**TASK OBJECTIVE**
Look at the data below and print exactly the lines from its first line through the line with "turn = (Vector(target)"; the pictures stay out of the copy.

>> BEGIN DATA BLOCK

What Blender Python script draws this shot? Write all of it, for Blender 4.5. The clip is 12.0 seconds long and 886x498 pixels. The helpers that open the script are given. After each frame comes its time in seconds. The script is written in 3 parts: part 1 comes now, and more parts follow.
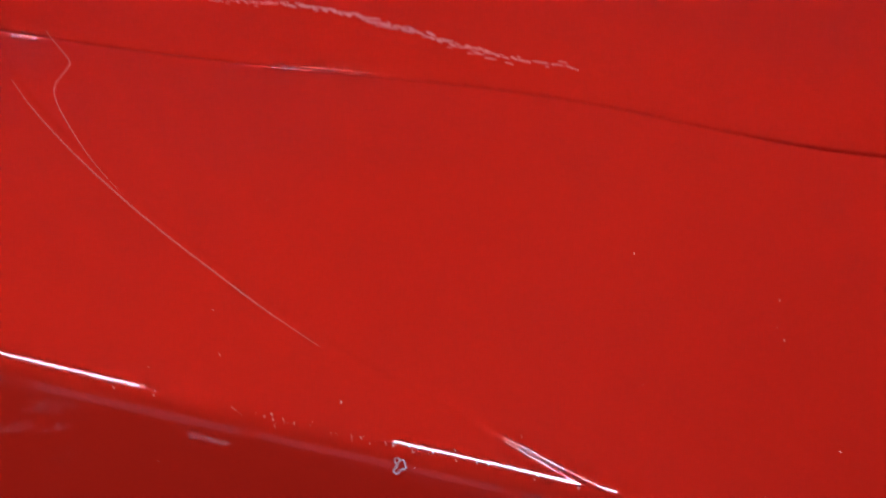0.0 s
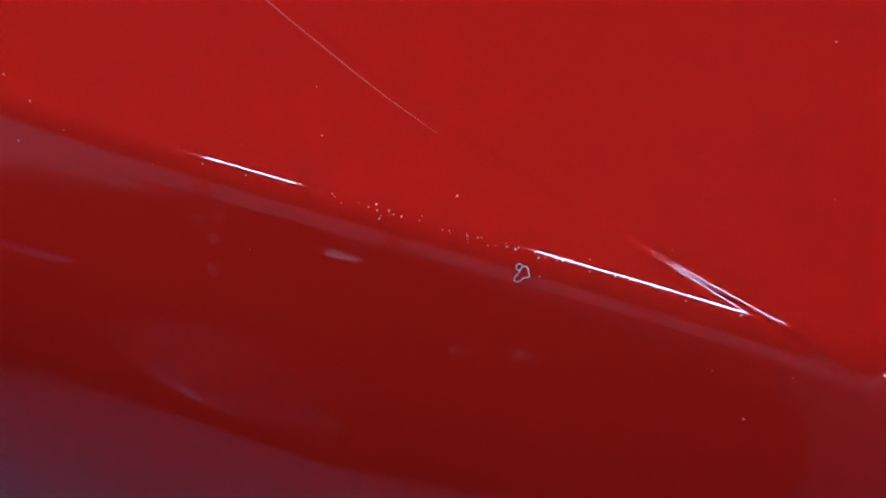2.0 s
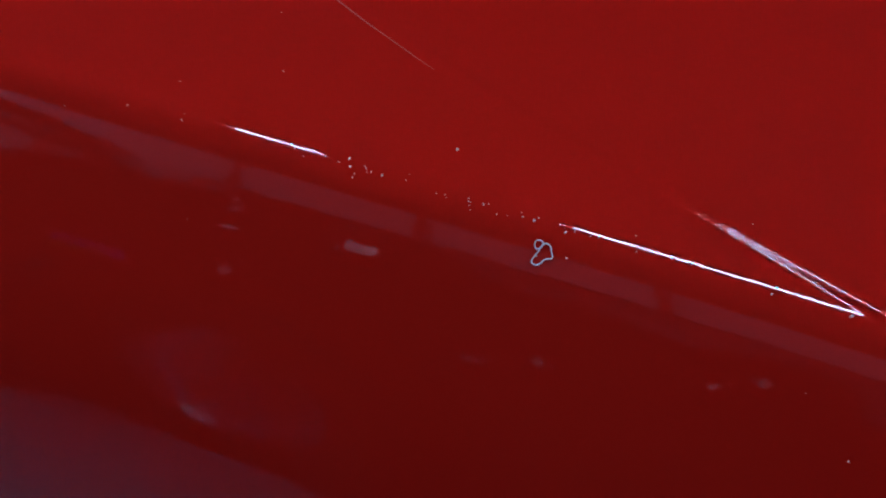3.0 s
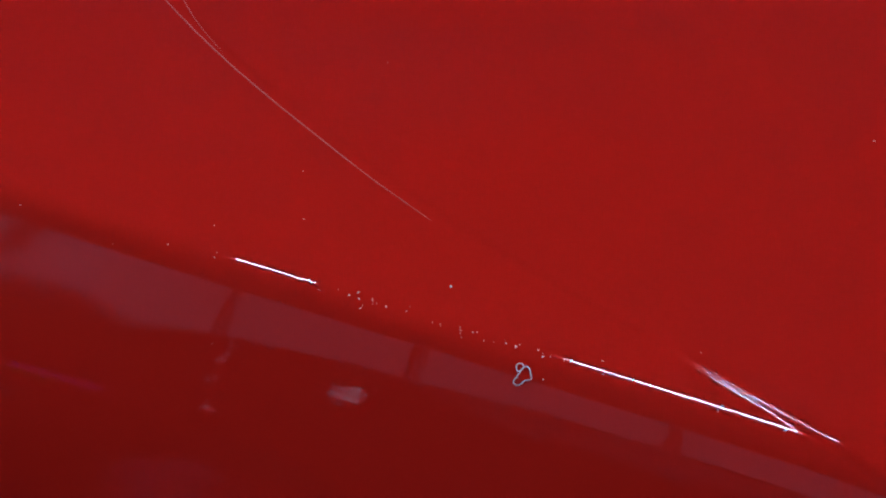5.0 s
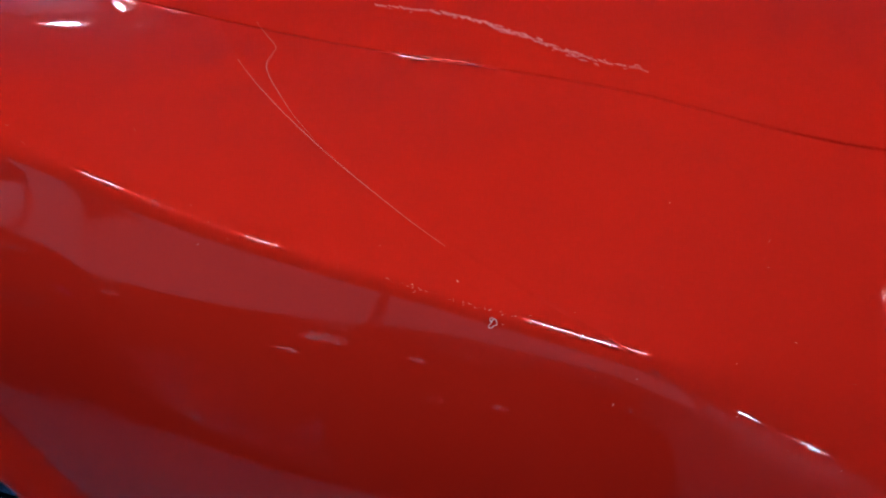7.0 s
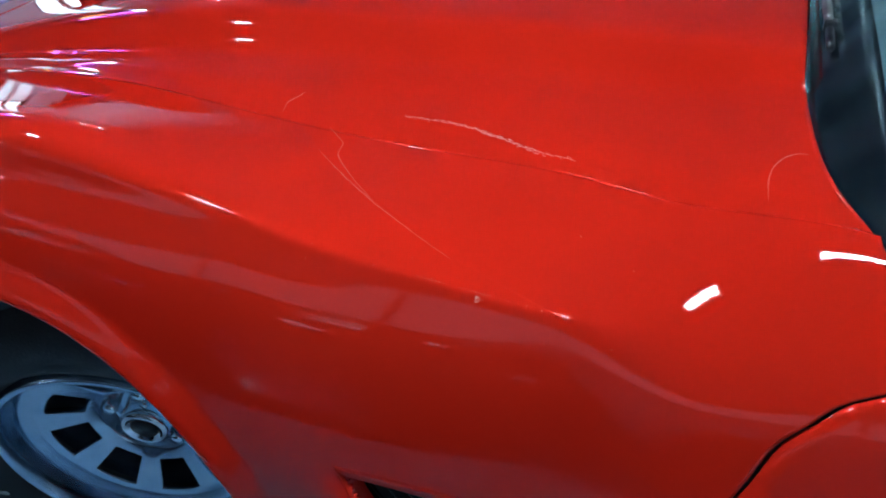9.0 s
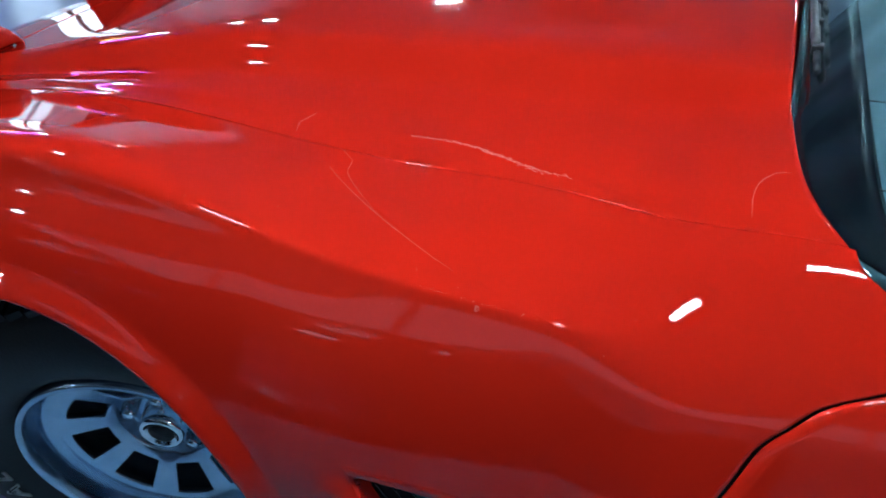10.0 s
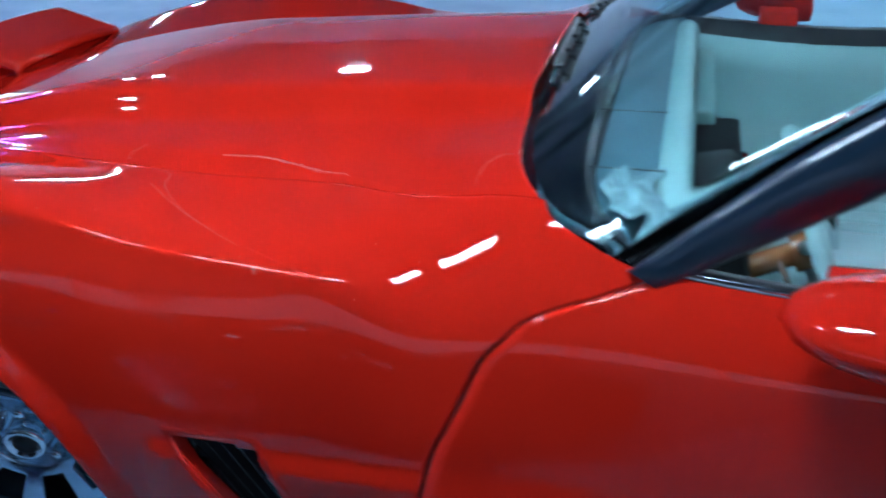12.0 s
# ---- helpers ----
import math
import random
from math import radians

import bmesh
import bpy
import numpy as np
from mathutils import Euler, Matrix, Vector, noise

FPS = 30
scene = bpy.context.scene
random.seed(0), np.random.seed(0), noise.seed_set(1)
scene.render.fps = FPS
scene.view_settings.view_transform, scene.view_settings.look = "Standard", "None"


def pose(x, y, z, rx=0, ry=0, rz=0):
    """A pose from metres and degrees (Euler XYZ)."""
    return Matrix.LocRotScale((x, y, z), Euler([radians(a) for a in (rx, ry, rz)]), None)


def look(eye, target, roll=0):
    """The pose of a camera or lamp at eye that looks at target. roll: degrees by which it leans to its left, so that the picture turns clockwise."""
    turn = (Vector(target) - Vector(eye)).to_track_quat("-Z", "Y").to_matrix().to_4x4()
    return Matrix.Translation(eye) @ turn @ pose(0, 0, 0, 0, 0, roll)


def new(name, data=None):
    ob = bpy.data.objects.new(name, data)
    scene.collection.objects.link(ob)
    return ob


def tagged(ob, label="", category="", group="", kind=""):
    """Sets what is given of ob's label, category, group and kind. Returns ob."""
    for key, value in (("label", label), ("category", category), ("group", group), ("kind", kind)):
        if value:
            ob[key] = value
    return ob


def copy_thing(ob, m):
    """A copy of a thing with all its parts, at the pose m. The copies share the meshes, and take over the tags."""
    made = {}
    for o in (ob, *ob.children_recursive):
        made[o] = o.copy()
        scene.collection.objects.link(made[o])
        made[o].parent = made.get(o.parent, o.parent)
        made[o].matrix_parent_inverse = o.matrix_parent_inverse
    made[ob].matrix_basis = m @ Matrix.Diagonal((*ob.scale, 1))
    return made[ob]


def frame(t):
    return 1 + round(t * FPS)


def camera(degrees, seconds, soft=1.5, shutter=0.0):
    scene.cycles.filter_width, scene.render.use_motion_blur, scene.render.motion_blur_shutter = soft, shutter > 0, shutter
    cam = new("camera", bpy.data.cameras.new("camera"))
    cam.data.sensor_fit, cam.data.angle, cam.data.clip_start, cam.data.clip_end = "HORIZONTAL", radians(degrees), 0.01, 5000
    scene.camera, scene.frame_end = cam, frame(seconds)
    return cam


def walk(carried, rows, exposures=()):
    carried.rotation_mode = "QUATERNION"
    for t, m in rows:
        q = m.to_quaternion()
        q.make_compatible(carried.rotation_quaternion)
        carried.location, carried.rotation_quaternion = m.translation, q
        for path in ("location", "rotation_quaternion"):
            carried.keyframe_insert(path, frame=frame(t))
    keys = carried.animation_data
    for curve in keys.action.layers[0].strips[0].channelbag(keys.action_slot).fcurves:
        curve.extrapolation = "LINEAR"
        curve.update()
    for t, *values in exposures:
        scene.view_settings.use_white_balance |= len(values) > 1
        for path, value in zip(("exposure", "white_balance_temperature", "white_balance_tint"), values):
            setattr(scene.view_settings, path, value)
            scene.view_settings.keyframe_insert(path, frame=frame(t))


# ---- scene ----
cam = camera(54.0, 12.0, soft=1.9, shutter=0.4)
PATH = [
    (0, (0.6385, -0.9775, 1.0541), (0.3513, 0.5438, -0.2121), 0.35),
    (0.5, (0.6367, -0.9702, 1.0365), (0.4228, 0.4560, -0.3492), 4.82),
    (1, (0.6373, -0.9725, 1.0325), (0.2900, 0.3297, -0.4453), -0.09),
    (1.5, (0.6391, -0.9779, 1.0315), (0.1970, 0.2529, -0.4816), -3.09),
    (2, (0.6328, -0.9546, 0.9965), (0.1080, 0.2727, -0.4929), -4.83),
    (2.5, (0.6274, -0.9333, 0.9653), (0.0696, 0.2983, -0.5085), -6.11),
    (3, (0.6221, -0.9146, 0.9373), (0.0491, 0.3066, -0.5393), -5.13),
    (3.2, (0.6208, -0.9092, 0.9307), (0.0253, 0.3596, -0.4961), -6.74),
    (4.8, (0.6291, -0.9352, 0.9452), (-0.0015, 0.5482, -0.2388), -2.84),
    (5, (0.6320, -0.9452, 0.9537), (0.0101, 0.5348, -0.2391), -2.25),
    (5.5, (0.6394, -0.9710, 0.9742), (0.0457, 0.5235, -0.2149), -2.57),
    (6, (0.6522, -1.0120, 1.0092), (0.0651, 0.4863, -0.1784), -0.37),
    (6.5, (0.6651, -1.0537, 1.0424), (0.0875, 0.4487, -0.1447), -1.41),
    (7, (0.6784, -1.1258, 1.1314), (0.1598, 0.3309, -0.1372), -0.84),
    (9, (0.7828, -1.4483, 1.3114), (0.2328, 0.1203, 0.1992), 0.02),
    (9.5, (0.8111, -1.4887, 1.3367), (0.2276, 0.0765, 0.2368), -0.40),
    (10, (0.8090, -1.4908, 1.3406), (0.2270, 0.0862, 0.2570), -0.32),
    (10.5, (0.8115, -1.4909, 1.3405), (0.2169, 0.1154, 0.3080), 0.14),
    (11, (0.8277, -1.5243, 1.3349), (0.2363, 0.1385, 0.3940), -0.23),
    (11.5, (0.8851, -1.5893, 1.3289), (0.3276, 0.0999, 0.4146), -1.04),
    (12, (1.0971, -1.6760, 1.3075), (0.6024, 0.0449, 0.4166), -2.16),
]
EXPOSURES = [(0, 0.37, 6300, 17), (0.5, 0.22, 6150, 24), (1.5, 0.06, 6000, 29), (2.5, -0.3, 5900, 33), (3.2, -0.85, 5900, 33), (4.8, -0.38, 5900, 31), (5.5, -0.1, 6000, 29), (6.5, 0.25, 6200, 19), (7.2, 0.42, 6400, 13), (9, 0.84, 6350, 4), (10.5, 0.92, 6250, 4), (12, 1.04, 5850, 8)]
walk(cam, [(t, look(eye, target, roll)) for t, eye, target, roll in PATH], EXPOSURES)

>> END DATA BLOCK

**RESULT BELOW**
What Blender Python script draws this shot? Write all of it, for Blender 4.5. The clip is 12.0 seconds long and 886x498 pixels. The helpers that open the script are given. After each frame comes its time in seconds. The script is written in 3 parts: part 1 comes now, and more parts follow.
0.0 s
2.0 s
3.0 s
5.0 s
7.0 s
9.0 s
10.0 s
12.0 s
# ---- helpers ----
import math
import random
from math import radians

import bmesh
import bpy
import numpy as np
from mathutils import Euler, Matrix, Vector, noise

FPS = 30
scene = bpy.context.scene
random.seed(0), np.random.seed(0), noise.seed_set(1)
scene.render.fps = FPS
scene.view_settings.view_transform, scene.view_settings.look = "Standard", "None"


def pose(x, y, z, rx=0, ry=0, rz=0):
    """A pose from metres and degrees (Euler XYZ)."""
    return Matrix.LocRotScale((x, y, z), Euler([radians(a) for a in (rx, ry, rz)]), None)


def look(eye, target, roll=0):
    """The pose of a camera or lamp at eye that looks at target. roll: degrees by which it leans to its left, so that the picture turns clockwise."""
    turn = (Vector(target) - Vector(eye)).to_track_quat("-Z", "Y").to_matrix().to_4x4()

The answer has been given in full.